Privacy concerns about some products? Mozilla's buyers guide is always at help

If you are concerned about your privacy, then you should check Mozilla’s buyers’ guide which evaluates different products based on their ability to preserve consumer privacy. From recommending products as privacy-keepers to spreading awareness to customers regarding products that are high-rated but lack in maintaining user privacy, Mozilla’s buyers’ guide is a reliable source to check upon, before buying any gadget.

The Mozilla Foundation has released this year’s list of products that should not be gifted on upcoming holidays keeping in view the severe possible data breaching issues within these products.

The list was compiled by the Firefox browser in 2017 and has around 90 gadgets that are otherwise full of high ratings and benefits as per different articles, but the privacy issues are only discussed by the Mozilla buyers’ guide. What consumers fear the most and are worried about is what those products are, how the data is collected from them, how it is used, and whether it will affect their privacy or their loved ones. To resolve your worries, Mozilla makes sure that different products pass Mozilla’s minimum-security standard before being labeled as privacy-ensured products.

Those products that do not meet Mozilla’s minimum-security standards are labeled with a warning mentioning that privacy is not included with this device/gadget/product. Moreover, there’s an option for users to mark products as not creepy or super creepy, this counts as votes and provides understanding at a glance about a product’s reliability.

For instance, the Meta Quest Pro AR (augmented-reality) and VR (virtual-reality) headsets manufactured by Meta which is Facebook’s parent company are marked with a warning explaining how different cameras are implanted inside and out of the headset that costs $1.5K. Cameras help in increasing user experience yet they are also used to design your facial characteristics which other players in the Metaverse can see.

The research by the Mozilla product review team also uncovered Meta’s irony over user-agreement documentation which is a mega-document divided into 14 sub-documents and as estimated by Mozilla, it contains around 37,700 words. This word length is 6,747 words greater than A Christmas Carol and would take a massive four hours and fifty minutes of training.

Moving toward the part of the report where the Amazon Echo dot is discussed, it gets the same warning as Meta Quest Pro. Amazon’s Alexa-powered Echo Dot is in business, at homes, shops, workplaces, and anywhere you name it, it is the most dominant bot used in today’s world. And why not? It plays music, turns on the lights, remembers different tasks, and tells jokes too. Amazon proudly claims that it does not sell its data to any third party yet if one takes into account the fact that the data gained from Alexa-powered Echo Dot can be and it is used by Amazon to sell us more products that fit our needs then this claim doesn’t seem to fully satisfy consumer privacy. After all, someone is listening to things and is using that information to benefit themselves.

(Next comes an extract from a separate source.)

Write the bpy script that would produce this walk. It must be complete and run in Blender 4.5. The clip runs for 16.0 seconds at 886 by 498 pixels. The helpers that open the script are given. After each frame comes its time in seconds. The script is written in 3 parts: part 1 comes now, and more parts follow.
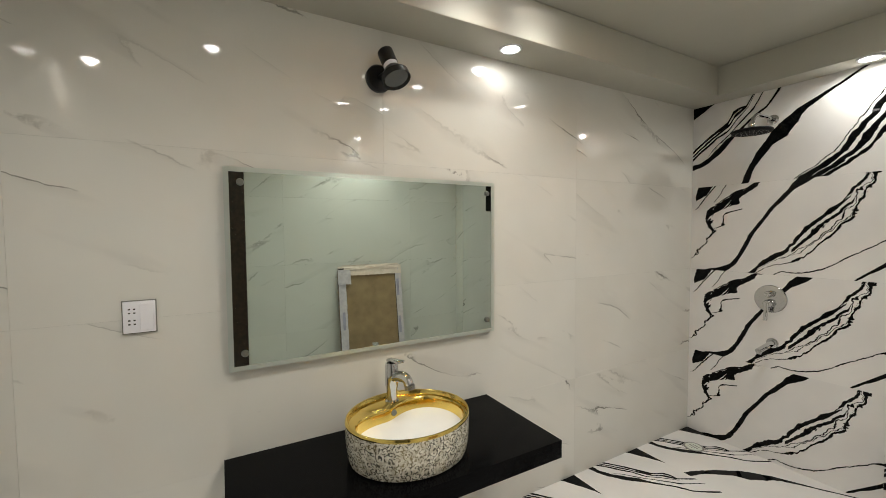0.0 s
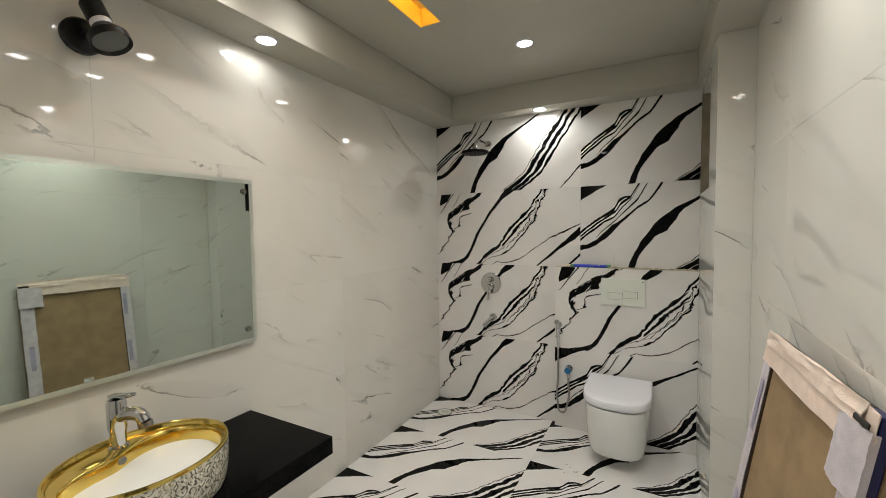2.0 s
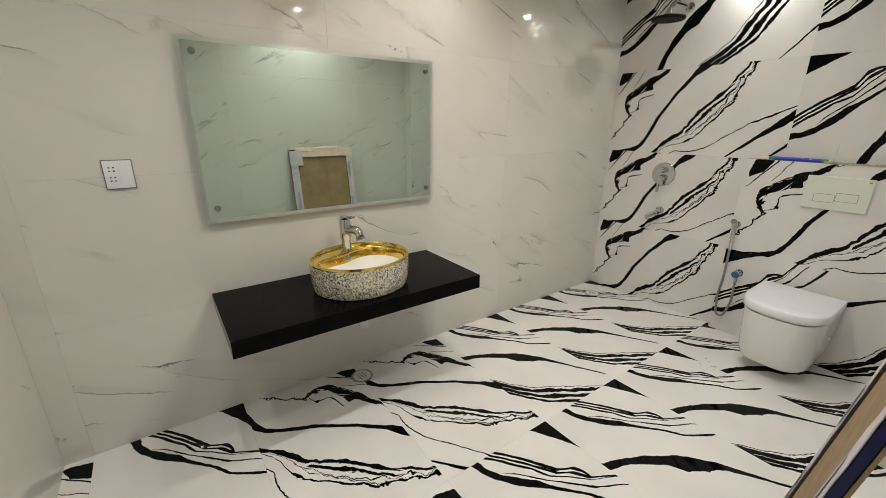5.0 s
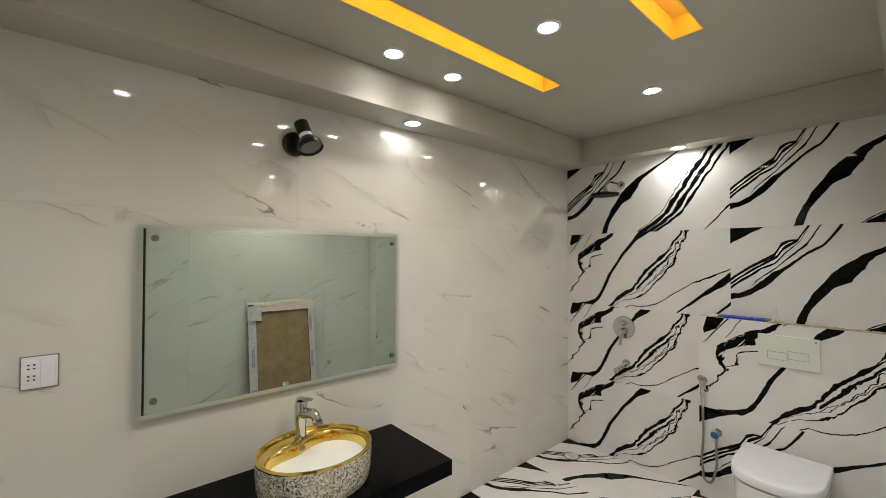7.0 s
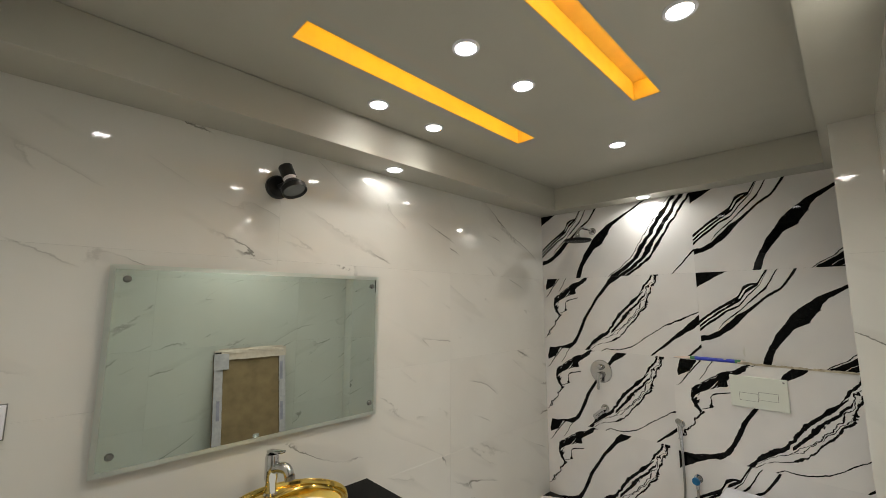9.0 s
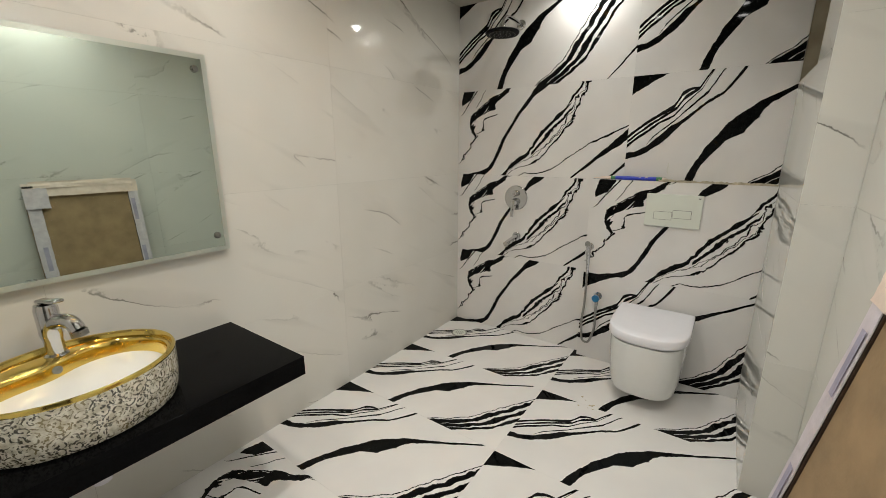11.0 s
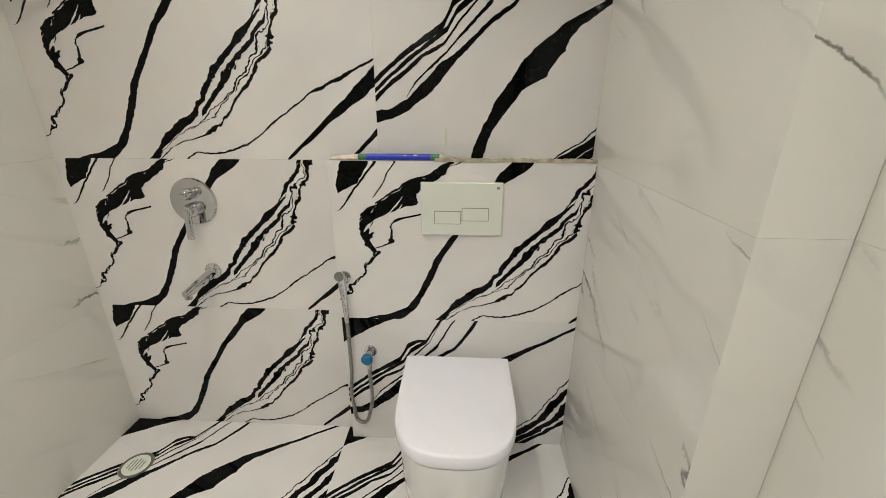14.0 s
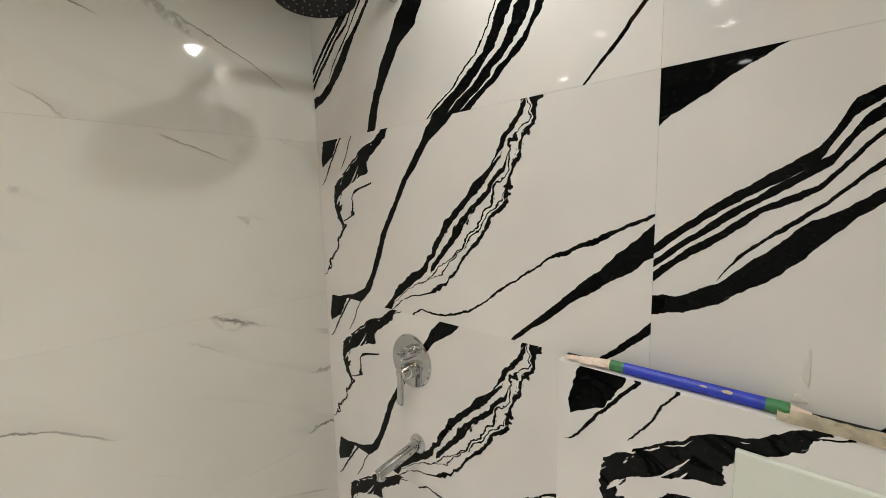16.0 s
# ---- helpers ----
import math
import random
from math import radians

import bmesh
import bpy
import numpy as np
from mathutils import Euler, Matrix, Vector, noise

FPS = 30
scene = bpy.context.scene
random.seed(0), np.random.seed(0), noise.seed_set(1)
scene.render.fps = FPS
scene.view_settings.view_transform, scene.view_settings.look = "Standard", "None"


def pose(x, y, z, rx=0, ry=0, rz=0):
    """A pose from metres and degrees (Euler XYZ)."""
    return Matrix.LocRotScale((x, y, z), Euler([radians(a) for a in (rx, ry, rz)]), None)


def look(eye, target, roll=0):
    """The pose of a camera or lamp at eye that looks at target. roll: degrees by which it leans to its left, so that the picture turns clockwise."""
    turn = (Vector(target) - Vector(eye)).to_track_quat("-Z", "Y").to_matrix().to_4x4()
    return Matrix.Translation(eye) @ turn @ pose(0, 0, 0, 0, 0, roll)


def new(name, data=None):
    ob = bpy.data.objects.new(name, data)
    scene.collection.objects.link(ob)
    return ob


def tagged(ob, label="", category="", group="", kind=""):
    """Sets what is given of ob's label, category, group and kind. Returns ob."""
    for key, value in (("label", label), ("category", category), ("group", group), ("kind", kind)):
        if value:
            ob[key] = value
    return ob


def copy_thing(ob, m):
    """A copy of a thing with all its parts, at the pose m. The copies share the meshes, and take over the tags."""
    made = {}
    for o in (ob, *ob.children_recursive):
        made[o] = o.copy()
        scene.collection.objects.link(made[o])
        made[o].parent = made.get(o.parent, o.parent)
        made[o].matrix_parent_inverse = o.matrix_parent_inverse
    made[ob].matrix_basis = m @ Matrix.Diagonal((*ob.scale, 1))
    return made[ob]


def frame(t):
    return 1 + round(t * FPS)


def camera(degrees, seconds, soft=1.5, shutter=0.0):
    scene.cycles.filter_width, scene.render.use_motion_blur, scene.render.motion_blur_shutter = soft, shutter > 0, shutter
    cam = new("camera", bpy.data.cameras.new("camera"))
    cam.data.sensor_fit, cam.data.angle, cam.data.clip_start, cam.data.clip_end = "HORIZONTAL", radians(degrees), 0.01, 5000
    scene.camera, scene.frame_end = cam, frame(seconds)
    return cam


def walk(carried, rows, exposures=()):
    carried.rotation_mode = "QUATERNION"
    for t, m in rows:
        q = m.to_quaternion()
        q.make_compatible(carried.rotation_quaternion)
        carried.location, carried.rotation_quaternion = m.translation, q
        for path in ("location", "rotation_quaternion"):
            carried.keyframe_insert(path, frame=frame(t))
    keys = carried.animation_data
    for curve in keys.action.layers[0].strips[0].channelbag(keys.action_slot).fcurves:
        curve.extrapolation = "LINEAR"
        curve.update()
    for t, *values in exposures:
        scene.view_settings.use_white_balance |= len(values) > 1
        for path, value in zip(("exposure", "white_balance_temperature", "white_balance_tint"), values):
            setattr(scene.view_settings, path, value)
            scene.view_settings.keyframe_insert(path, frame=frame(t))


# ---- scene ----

Amazon is not selling our information to any other source, but it is providing access to its users who are retailers on Amazon web stores to target the audience based on the information they get from Amazon insights. This is achieved by massive data collection by Amazon, from its products like Alexa Searches, your Amazon Prime watch history, when you watch shows and what type of shows you watch, and how much time you spend on these shows. Besides the permissions, Alexa requests during installation range from access to saved contacts to photos and videos in the gallery as well.

But not all products lack keeping up consumer privacy as their top priority, and Mozilla has mentioned those items as well that have passed their minimum-security standards. Sonos’ Smart Speakers now come with their own up-to-the-mark privacy-friendly Sonos Voice Control which neither sends nor saves your data. So, for instance, if you have asked the device to play a song, it will be just you that listened to it and not anyone else. This privacy-ensuring feature is not available in Amazon Alexa or Google Assistant.